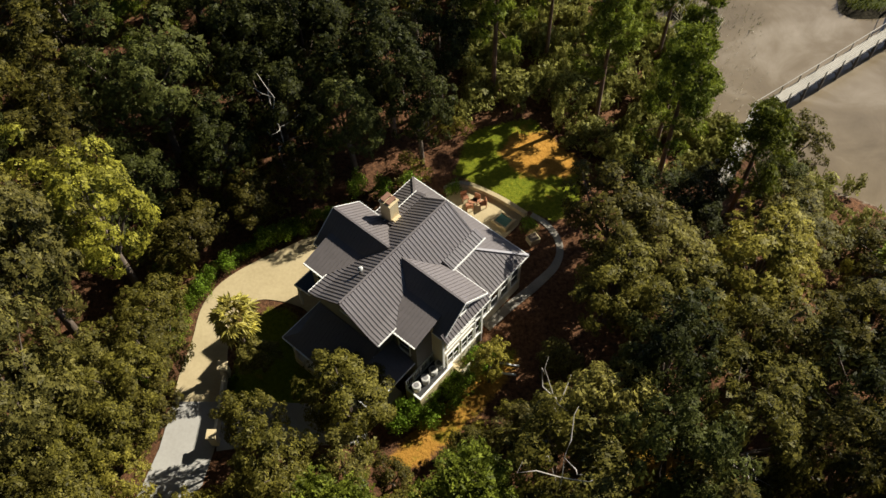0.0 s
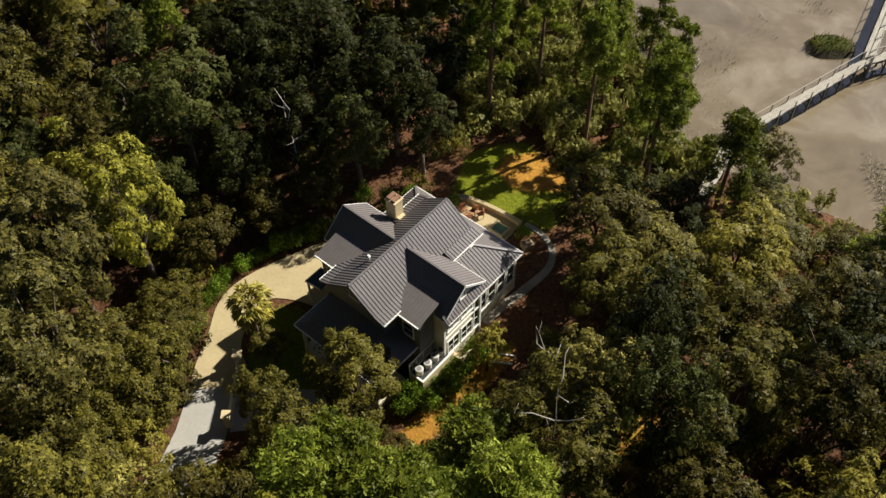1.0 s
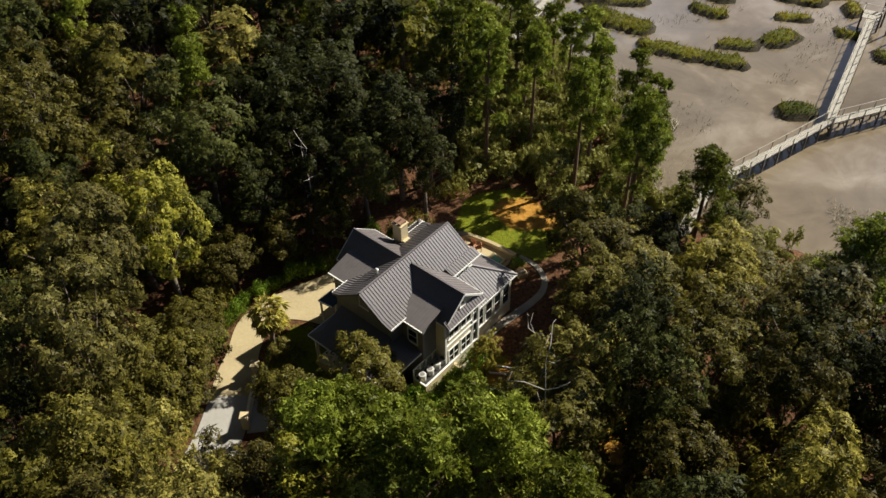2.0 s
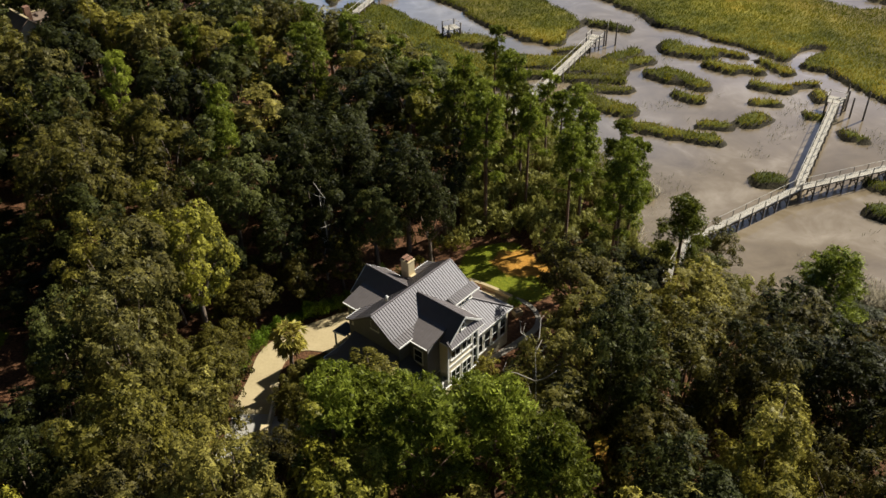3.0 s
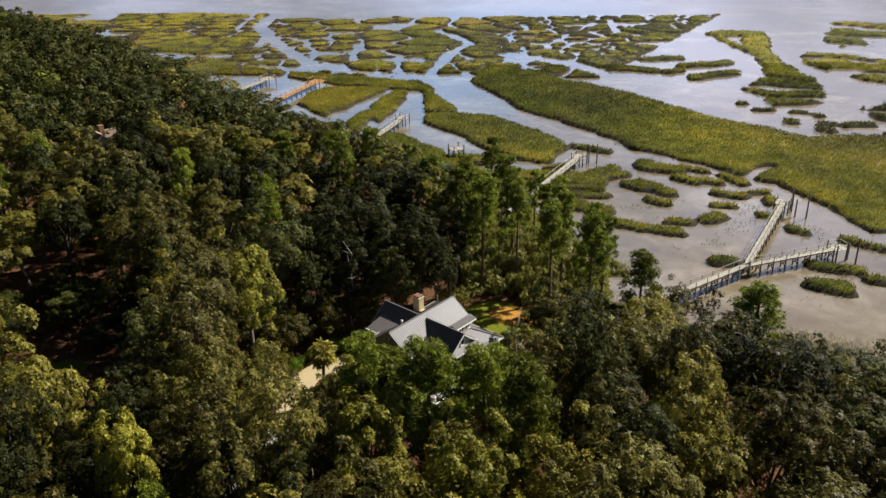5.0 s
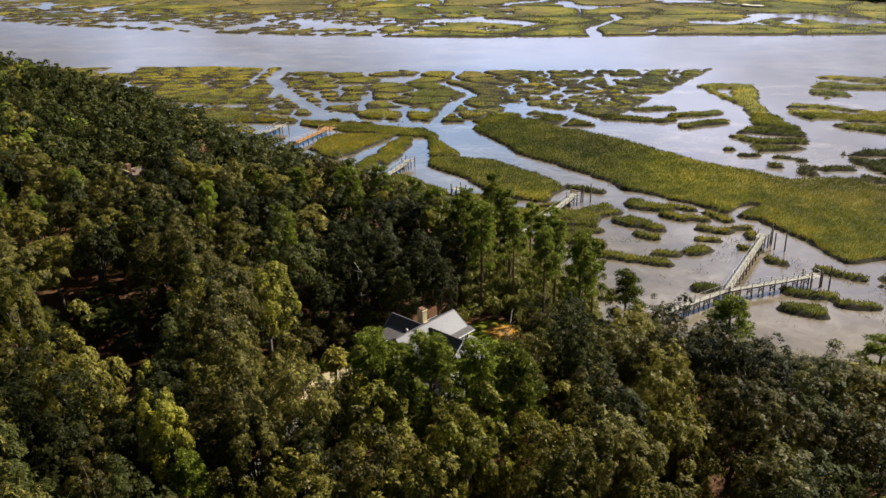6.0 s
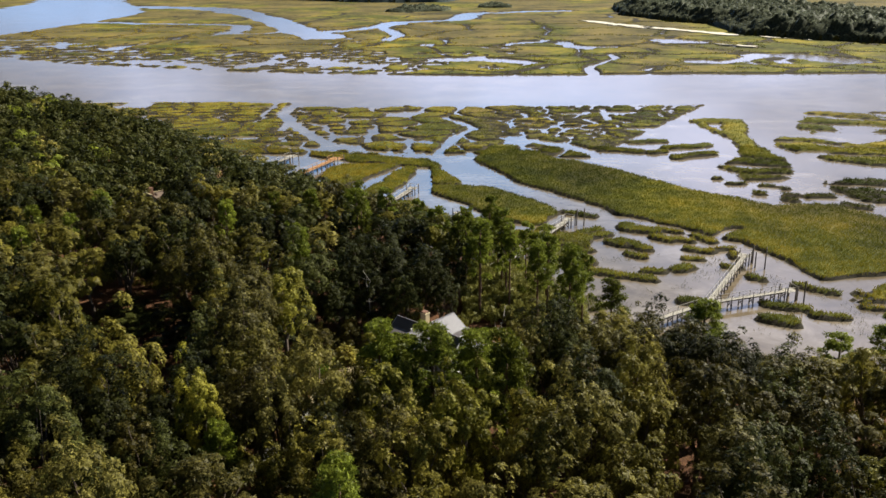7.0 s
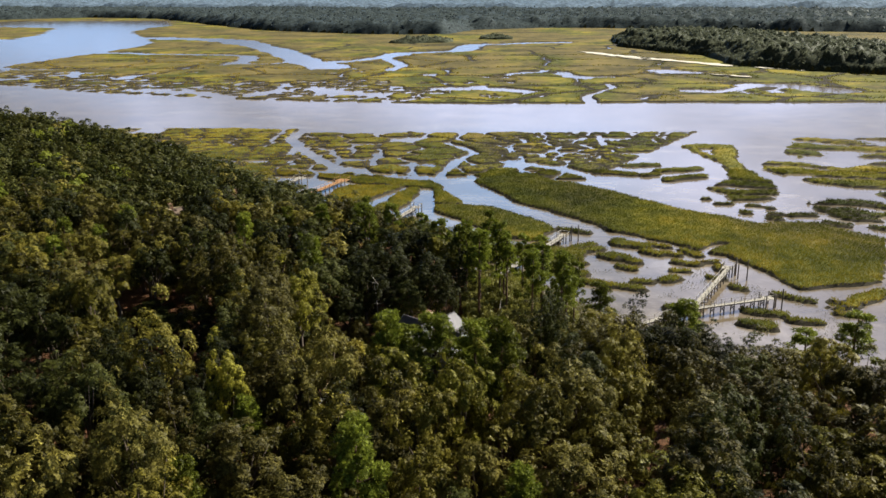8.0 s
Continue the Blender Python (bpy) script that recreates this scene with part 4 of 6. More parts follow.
★ ★ ★ ★ ★
### What to do
Repeat the material verbatim. Do not carry over any picture.

### Answer for the task
0.0 s
1.0 s
2.0 s
3.0 s
5.0 s
6.0 s
7.0 s
8.0 s
Continue the Blender Python (bpy) script that recreates this scene with part 4 of 6. More parts follow.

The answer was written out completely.